Sonia Gandhi, who is also UPA Chairperson, has made a strong pitch for providing 35 kg of cereals at Rs 3 per kg each month to the poor in a letter to Prime Minister Manmohan Singh.
She has asked Singh to fulfil the party's poll promise of enacting such a law and has even provided broad outlines of the proposed legislation in the letter.
This is perhaps her first letter to the Prime Minister after the UPA headed by her came to power for a second time in a row last month.
Sonia Gandhi has told Manmohan Singh that the food security act was one of the most prominent and important commitments made by the party in the just-concluded Lok Sabha elections.
Information and Broadcasting Minister Ambika Soni said the party President has written to the Prime Minister about the broad parameters regarding the proposed act.
Sonia Gandhi had suggested expanding the scope of beneficiaries to include sections like women, handicapped and single parent apart from BPL cardholders.
In the party manifesto, Congress had promised to frame such an act to guarantee access to substantial quantity of food for all, particularly the most vulnerable sections of society.
Later, in the President's address to the joint sitting of Parliament, the Government had said it proposed to enact the law "that will provide statutory basis for a framework which assures food security to all."
The Government also said that the legislation will be used to bring about broader systemic reform in public distribution system.
While the party had promised that every family living below poverty line will be entitled, by law, to 25 kg of rice or wheat per month at Rs 3 per kg, Gandhi in her letter has asked for providing 35 kg of cereals at that rate to an expanded list of beneficiaries.
The beneficiaries include destitute and vulnerable households besides families below poverty line and those eligible under the Antyodaya Yojana.
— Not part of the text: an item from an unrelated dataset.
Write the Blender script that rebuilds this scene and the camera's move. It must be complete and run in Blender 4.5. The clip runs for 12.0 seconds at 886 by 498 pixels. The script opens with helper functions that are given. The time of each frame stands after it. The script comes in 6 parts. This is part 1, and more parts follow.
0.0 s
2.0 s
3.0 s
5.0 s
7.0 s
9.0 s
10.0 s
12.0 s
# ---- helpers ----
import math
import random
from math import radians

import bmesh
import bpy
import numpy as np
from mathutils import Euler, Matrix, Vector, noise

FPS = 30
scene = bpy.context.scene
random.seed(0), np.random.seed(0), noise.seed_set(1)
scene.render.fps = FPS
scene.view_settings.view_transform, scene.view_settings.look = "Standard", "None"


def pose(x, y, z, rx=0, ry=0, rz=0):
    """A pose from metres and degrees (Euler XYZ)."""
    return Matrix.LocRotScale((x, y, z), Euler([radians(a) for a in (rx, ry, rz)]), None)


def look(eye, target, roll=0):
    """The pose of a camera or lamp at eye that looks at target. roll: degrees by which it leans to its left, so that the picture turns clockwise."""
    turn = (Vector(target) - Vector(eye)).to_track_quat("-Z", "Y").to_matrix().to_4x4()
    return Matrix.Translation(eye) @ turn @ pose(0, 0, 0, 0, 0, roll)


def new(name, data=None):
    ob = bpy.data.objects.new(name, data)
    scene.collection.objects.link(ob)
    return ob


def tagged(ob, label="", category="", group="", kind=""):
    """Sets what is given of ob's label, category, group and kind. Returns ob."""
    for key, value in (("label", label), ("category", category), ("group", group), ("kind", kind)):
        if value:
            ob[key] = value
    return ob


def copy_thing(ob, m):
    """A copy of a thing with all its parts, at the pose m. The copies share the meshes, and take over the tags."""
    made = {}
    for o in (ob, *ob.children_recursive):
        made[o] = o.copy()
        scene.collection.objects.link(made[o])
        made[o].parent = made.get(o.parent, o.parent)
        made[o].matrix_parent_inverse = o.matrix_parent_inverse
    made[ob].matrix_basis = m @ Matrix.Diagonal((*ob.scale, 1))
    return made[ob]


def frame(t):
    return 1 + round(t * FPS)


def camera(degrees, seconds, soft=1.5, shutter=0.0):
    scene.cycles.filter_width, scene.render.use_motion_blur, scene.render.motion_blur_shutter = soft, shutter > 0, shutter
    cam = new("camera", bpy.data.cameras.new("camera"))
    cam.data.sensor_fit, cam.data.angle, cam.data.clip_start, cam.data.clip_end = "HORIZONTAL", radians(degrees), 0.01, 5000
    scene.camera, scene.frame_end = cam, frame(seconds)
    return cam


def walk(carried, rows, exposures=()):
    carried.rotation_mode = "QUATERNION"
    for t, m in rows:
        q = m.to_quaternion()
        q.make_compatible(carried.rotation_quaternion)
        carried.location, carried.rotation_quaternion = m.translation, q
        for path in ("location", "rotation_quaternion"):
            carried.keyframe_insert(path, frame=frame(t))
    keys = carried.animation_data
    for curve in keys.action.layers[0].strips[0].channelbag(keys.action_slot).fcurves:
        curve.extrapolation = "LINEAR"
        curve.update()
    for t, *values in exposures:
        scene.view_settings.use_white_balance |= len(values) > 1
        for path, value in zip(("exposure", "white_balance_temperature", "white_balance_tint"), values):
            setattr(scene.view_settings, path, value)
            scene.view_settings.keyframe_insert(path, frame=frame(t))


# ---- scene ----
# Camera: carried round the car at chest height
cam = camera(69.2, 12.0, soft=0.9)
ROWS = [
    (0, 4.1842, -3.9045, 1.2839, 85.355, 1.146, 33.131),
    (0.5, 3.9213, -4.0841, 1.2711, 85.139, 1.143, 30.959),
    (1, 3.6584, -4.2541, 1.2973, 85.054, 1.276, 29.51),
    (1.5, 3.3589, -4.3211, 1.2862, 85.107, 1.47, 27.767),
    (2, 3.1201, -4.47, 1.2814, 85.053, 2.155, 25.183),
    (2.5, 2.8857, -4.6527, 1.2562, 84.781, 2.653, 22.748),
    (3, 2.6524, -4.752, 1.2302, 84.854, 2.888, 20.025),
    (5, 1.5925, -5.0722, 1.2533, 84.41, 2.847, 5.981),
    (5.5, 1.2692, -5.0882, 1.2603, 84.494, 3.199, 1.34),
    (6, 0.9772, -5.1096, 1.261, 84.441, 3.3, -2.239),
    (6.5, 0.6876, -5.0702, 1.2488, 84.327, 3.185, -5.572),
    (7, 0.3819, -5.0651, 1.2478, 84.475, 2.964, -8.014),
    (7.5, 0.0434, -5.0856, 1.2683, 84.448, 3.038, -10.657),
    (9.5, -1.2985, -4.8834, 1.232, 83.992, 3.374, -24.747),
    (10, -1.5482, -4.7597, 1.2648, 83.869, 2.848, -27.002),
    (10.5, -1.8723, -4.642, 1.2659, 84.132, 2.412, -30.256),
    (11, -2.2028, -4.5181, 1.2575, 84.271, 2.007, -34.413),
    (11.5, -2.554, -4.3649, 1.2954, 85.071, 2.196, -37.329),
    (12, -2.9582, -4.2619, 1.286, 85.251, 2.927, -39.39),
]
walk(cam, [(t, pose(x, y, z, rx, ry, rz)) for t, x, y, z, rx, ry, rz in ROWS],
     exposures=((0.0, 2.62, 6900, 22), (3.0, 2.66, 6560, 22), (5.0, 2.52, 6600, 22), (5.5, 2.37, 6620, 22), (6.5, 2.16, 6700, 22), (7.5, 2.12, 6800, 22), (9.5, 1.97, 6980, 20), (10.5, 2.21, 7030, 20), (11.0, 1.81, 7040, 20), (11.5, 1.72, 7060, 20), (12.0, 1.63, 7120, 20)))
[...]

The legislation also proposes issuing targeted photo identity cards to the needy after a country-wide survey for their identification.
There is also a provision for giving special ID cards to people affected by natural calamities and communal violence.
In order to streamline food supply to the needy, the the draft legislation moots full computerisation of Public Distribution System in states as well as vigil of the PDS through quarterly meetings between shop-owners and representatives of the local bodies.